Uncovering the antioxidant mechanisms of N-acetyl cysteine

N-acetyl cysteine is often used as antioxidant, but its mechanism of action is obscure. Novel literature data brings an unexpected turn to this question.

Literature Highlights by Flavia C. Meotti

Investigating the roles of reactive oxygen species in experimental and clinical studies is usually a challenge either to experts in the field or to researchers from other fields. Since these species are, as their name suggest, reactive, they are transient and rarely reach a steady state. Likewise, their track is hard to follow because cells have evolved to rapidly regenerate the intracellular redox state. Therefore, researchers usually opt to use antioxidants to confirm the participation of reactive oxygen species in specific events. A widely used antioxidant is N-acetyl cysteine (NAC), however the exact antioxidant mechanisms of NAC are incompletely known. The traditionally accepted mechanism is that NAC behaves as a source of cysteine to glutathione synthesis. However, the limited increase in GSH levels documented after NAC treatment indicates that NAC may act by alternative pathways to protect against oxidants. Another claimed mechanism is that NAC is a direct scavenger of reactive oxygen species. However, the latter is highly unlikely, because the very low rate constants of these reactions pose a crucial kinetic constraint. Recenly, Ezerina et al provided an elegant paradigm swithc in this subject. NAC was demonstrated to be a source of hydrogen sulfide and to generate hydropersulfides in thiol proteins in the mitochondrial matrix.

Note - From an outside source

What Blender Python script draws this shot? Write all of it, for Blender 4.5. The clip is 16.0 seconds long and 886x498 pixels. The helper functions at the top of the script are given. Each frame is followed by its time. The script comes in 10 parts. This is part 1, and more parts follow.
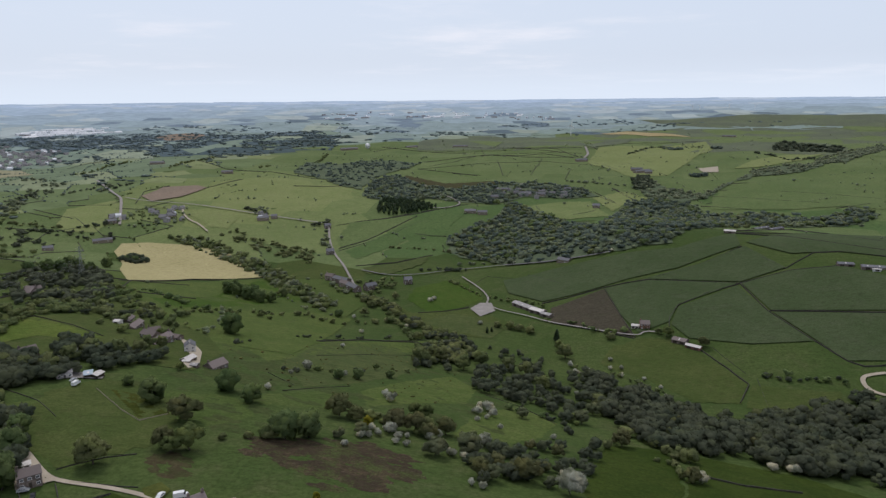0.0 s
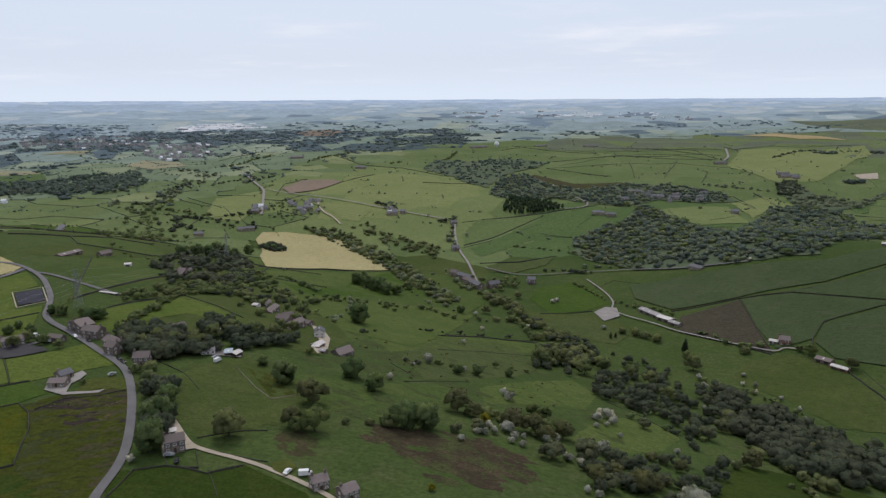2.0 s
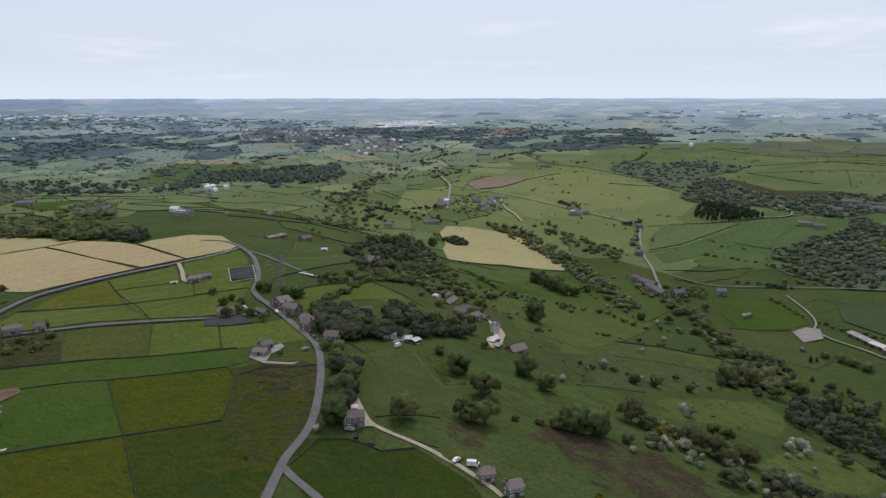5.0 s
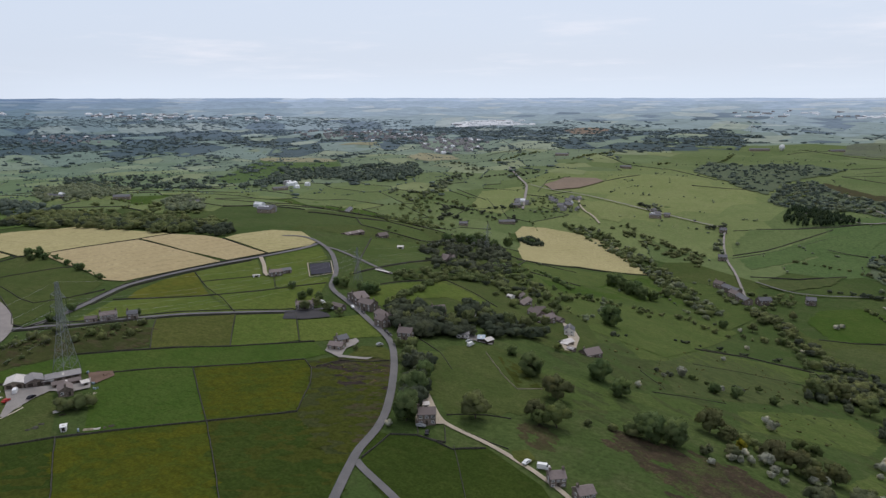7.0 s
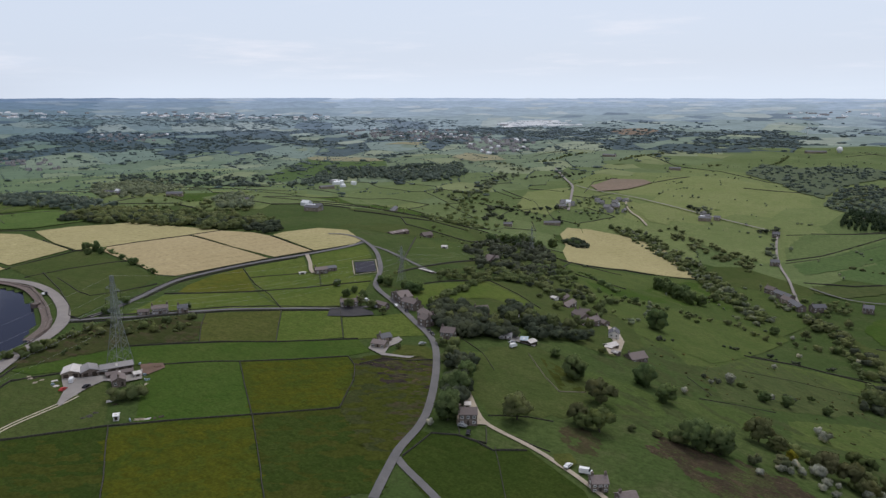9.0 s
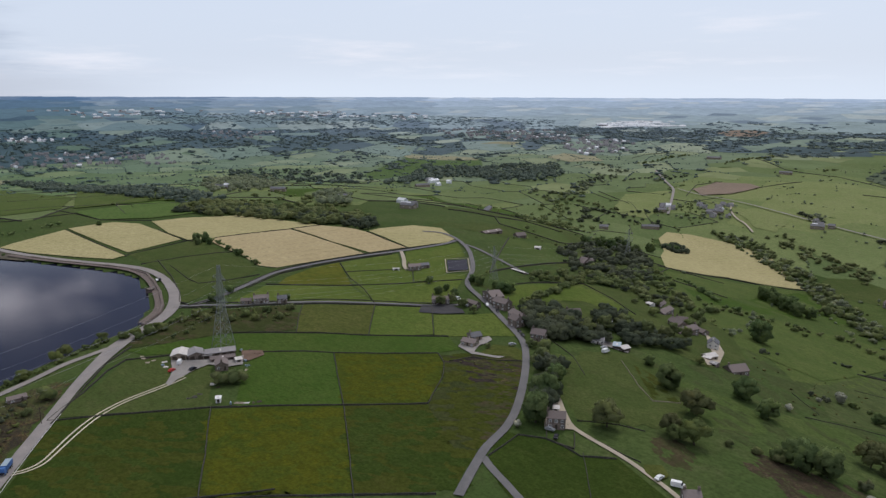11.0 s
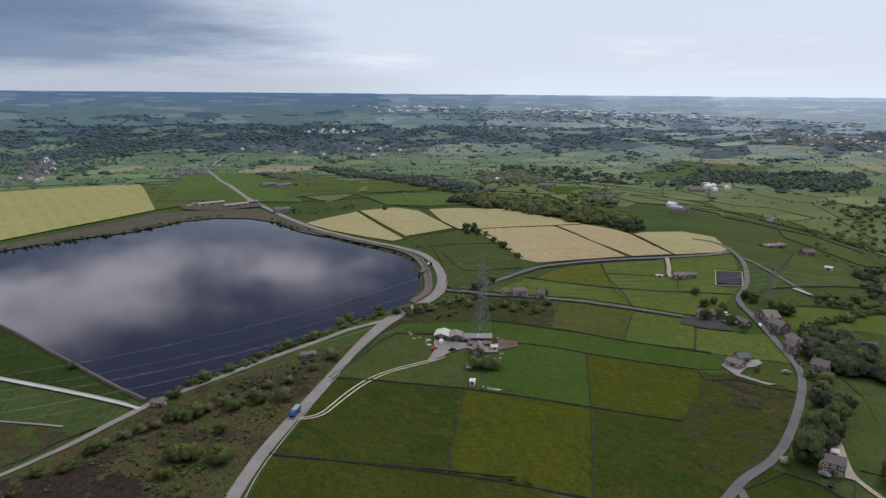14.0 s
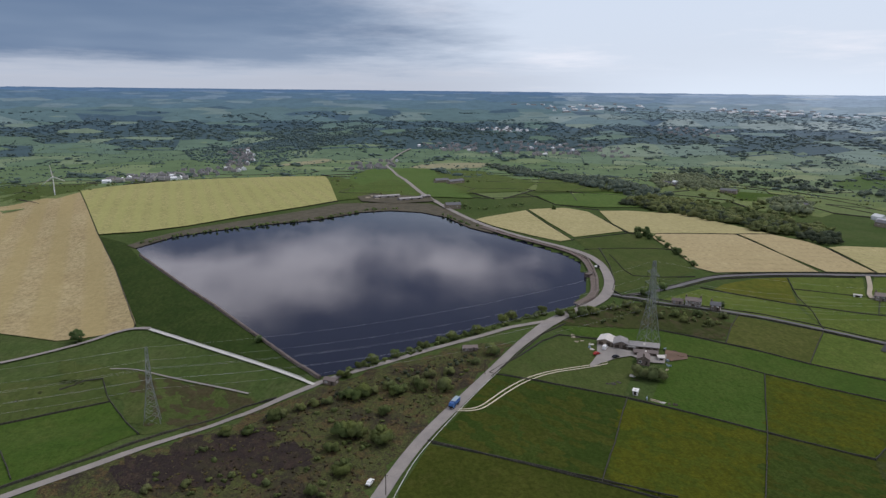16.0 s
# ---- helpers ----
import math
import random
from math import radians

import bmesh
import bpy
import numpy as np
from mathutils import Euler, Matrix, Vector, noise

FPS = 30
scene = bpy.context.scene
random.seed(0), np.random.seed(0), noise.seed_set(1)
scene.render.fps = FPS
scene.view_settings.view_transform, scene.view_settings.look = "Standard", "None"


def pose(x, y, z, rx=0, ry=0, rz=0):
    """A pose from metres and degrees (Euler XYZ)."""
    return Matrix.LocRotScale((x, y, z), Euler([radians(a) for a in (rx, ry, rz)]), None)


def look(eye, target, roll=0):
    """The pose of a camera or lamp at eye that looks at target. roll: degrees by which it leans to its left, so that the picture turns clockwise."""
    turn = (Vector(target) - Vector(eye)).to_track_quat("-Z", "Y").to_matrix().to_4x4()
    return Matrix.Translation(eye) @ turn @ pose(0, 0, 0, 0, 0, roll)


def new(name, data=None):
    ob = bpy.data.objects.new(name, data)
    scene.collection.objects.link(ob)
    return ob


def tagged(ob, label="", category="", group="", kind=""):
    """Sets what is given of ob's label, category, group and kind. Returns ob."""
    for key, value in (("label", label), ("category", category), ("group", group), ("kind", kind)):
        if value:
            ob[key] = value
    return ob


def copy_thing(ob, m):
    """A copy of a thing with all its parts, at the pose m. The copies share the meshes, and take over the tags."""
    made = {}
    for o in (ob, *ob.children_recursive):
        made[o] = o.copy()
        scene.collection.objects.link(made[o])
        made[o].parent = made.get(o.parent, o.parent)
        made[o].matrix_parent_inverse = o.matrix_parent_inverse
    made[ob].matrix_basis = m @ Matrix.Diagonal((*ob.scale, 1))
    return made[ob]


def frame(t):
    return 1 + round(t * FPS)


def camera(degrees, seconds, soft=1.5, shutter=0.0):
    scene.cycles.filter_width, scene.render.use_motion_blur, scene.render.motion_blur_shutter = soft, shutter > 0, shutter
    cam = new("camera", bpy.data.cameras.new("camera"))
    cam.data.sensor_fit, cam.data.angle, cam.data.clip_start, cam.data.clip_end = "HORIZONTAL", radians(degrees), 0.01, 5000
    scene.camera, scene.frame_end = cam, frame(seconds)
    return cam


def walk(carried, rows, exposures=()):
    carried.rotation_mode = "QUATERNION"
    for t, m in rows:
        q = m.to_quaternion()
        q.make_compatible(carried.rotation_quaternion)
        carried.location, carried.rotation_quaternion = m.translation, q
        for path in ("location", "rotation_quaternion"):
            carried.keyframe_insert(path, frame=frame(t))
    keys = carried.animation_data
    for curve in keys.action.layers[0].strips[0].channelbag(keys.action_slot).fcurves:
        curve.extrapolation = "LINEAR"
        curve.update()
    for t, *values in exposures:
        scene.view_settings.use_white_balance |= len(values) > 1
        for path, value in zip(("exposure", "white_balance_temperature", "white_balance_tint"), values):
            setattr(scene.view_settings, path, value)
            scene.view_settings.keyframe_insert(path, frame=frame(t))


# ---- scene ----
# ---- camera: hovers over one spot and turns ----
EYE = 140.0
cam = camera(64.93, 16.0, 1.4)
PATH = [
    (0.0, 0.002, -12.162, -0.543),
    (0.5, 2.694, -12.153, -0.457),
    (1.0, 5.240, -12.168, -0.403),
    (1.5, 7.762, -12.197, -0.367),
    (2.0, 10.445, -12.203, -0.301),
    (2.5, 13.400, -12.218, -0.280),
    (3.0, 16.363, -12.232, -0.246),
    (3.5, 19.172, -12.228, -0.249),
    (4.0, 21.256, -12.257, -0.206),
    (4.5, 23.364, -12.275, -0.122),
    (7.0, 31.813, -12.325, -0.062),
    (7.5, 32.415, -12.313, -0.035),
    (8.0, 33.247, -12.325, -0.029),
    (8.5, 34.365, -12.324, -0.015),
    (11.0, 43.316, -12.374, 0.172),
    (11.5, 46.848, -12.416, 0.194),
    (12.0, 50.488, -12.454, 0.300),
    (12.5, 54.052, -12.493, 0.382),
    (13.0, 57.694, -12.541, 0.436),
    (13.5, 61.399, -12.599, 0.480),
    (14.0, 65.106, -12.635, 0.521),
    (14.5, 68.752, -12.715, 0.608),
    (15.0, 72.350, -12.761, 0.629),
    (15.5, 75.752, -12.834, 0.679),
    (16.0, 79.091, -12.887, 0.625),
]
walk(cam, [(t, pose(0, 0, EYE, 0, 0, yaw) @ pose(0, 0, 0, 90 + pitch, 0, 0) @ pose(0, 0, 0, 0, 0, roll)) for t, yaw, pitch, roll in PATH], [(0.0, 0.0, 6350, 12), (16.0, 0.0, 6350, 12)])

# ---- world and sun ----
SUN_AZ, SUN_EL = 20.0, 52.0      # degrees to the left of +y, and up
world = bpy.data.worlds.new("world")
scene.world = world
world.use_nodes = True
wt = world.node_tree
wt.nodes.clear()


def wnode(kind, **kw):
    n = wt.nodes.new(kind)
    for k, v in kw.items():
        if k == "operation":
            n.operation = v
        elif k == "blend_type":
            n.blend_type = v
    return n


def wmath(op, a, b=None, clamp=False):
    n = wt.nodes.new("ShaderNodeMath")
    n.operation, n.use_clamp = op, clamp
    for i, v in enumerate((a, b)):
        if v is None:
            continue
        if isinstance(v, (int, float)):
            n.inputs[i].default_value = v
        else:
            wt.links.new(v, n.inputs[i])
    return n.outputs[0]


def wmix(fac, a, b):
    n = wt.nodes.new("ShaderNodeMix")
    n.data_type = "RGBA"
    for i, v in ((0, fac), (6, a), (7, b)):
        if isinstance(v, (int, float, tuple)):
            n.inputs[i].default_value = v
        else:
            wt.links.new(v, n.inputs[i])
    return n.outputs[2]


def wramp(value, lo, hi):
    n = wt.nodes.new("ShaderNodeMapRange")
    n.interpolation_type = "SMOOTHSTEP"
    n.inputs[1].default_value, n.inputs[2].default_value = lo, hi
    wt.links.new(value, n.inputs[0])
    return n.outputs[0]


sky = wt.nodes.new("ShaderNodeTexSky")
sky.sky_type = "NISHITA"
sky.sun_disc = False
sky.sun_elevation, sky.sun_rotation = radians(SUN_EL), radians(-SUN_AZ)
sky.air_density, sky.dust_density = 1.0, 2.0
sky_lum = wt.nodes.new("ShaderNodeVectorMath")
sky_lum.operation = "SCALE"
sky_lum.inputs[3].default_value = 0.10
wt.links.new(sky.outputs[0], sky_lum.inputs[0])
coord = wt.nodes.new("ShaderNodeTexCoord")
sep = wt.nodes.new("ShaderNodeSeparateXYZ")
wt.links.new(coord.outputs["Generated"], sep.inputs[0])
up = wmath("MAXIMUM", sep.outputs[2], 0.0)
den = wmath("ADD", up, 0.07)
comb = wt.nodes.new("ShaderNodeCombineXYZ")
wt.links.new(wmath("DIVIDE", sep.outputs[0], den), comb.inputs[0])
wt.links.new(wmath("DIVIDE", sep.outputs[1], den), comb.inputs[1])


def wnoise(scale, detail, rough, offset=(0, 0, 0)):
    m = wt.nodes.new("ShaderNodeMapping")
    m.inputs["Location"].default_value = offset
    wt.links.new(comb.outputs[0], m.inputs[0])
    n = wt.nodes.new("ShaderNodeTexNoise")
    n.inputs["Scale"].default_value, n.inputs["Detail"].default_value, n.inputs["Roughness"].default_value = scale, detail, rough
    wt.links.new(m.outputs[0], n.inputs["Vector"])
    return n.outputs[0]


VEIL = (0.68, 0.76, 0.88, 1)     # thin high cloud
CLOUD = (0.90, 0.90, 0.95, 1)    # sunlit cloud
BANK = (0.125, 0.195, 0.315, 1)     # heavy rain cloud
SLATE_SKY = (0.18, 0.21, 0.32, 1)   # blue-grey cloud base over the reservoir
DOME = (0.66, 0.70, 0.76, 1)     # overcast overhead
low = wramp(up, 0.0, 0.060)
c = wmix(0.9, sky_lum.outputs[0], VEIL)
streaks = wramp(wnoise(0.42, 6, 0.6, (3, 1, 0)), 0.50, 0.74)
c = wmix(wmath("MULTIPLY", streaks, 0.7), c, CLOUD)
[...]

The authors delineated the intracellular catabolism of NAC and the formation of sulfane sulfur species. These hydropersulfides are more reactive than their respective thiol precursors and can therefore directly scavenger oxidants. A relevant conclusion from this study was that the metabolism of NAC inside cells and production of sulfane sulfur species are likely the main contributors to the rapid and frequently observed antioxidative and cytoprotective effects of NAC. Different thiol proteins will present varied susceptibility to the formation of these hydropersulfides and so NAC might distinctively affect such redox pathways. This certainly should be considered when inferring the effects of NAC as a global antioxidant. If we already knew that reactive intermediate scavenging was not a mechanism of NAC effects but did not have a clear mechanism to cite, now we are well grounded to start considering such a novel mechanism.

Related article:

• D. Ezeriņa, Y. Takano, K. Hanaoka, Y. Urano, T. P. Dick. N-Acetyl Cysteine Functions as a Fast-Acting Antioxidant by Triggering Intracellular H₂S and Sulfane Sulfur Production Cell Chemical Biology, 25(4): 447–59, 2018 | doi: 10.1016/j.chembiol.2018.01.011

Flavia C. Meotti, PhD. Professor at Department of Biochemistry,
Institute of Chemistry, University of São Paulo, Brazil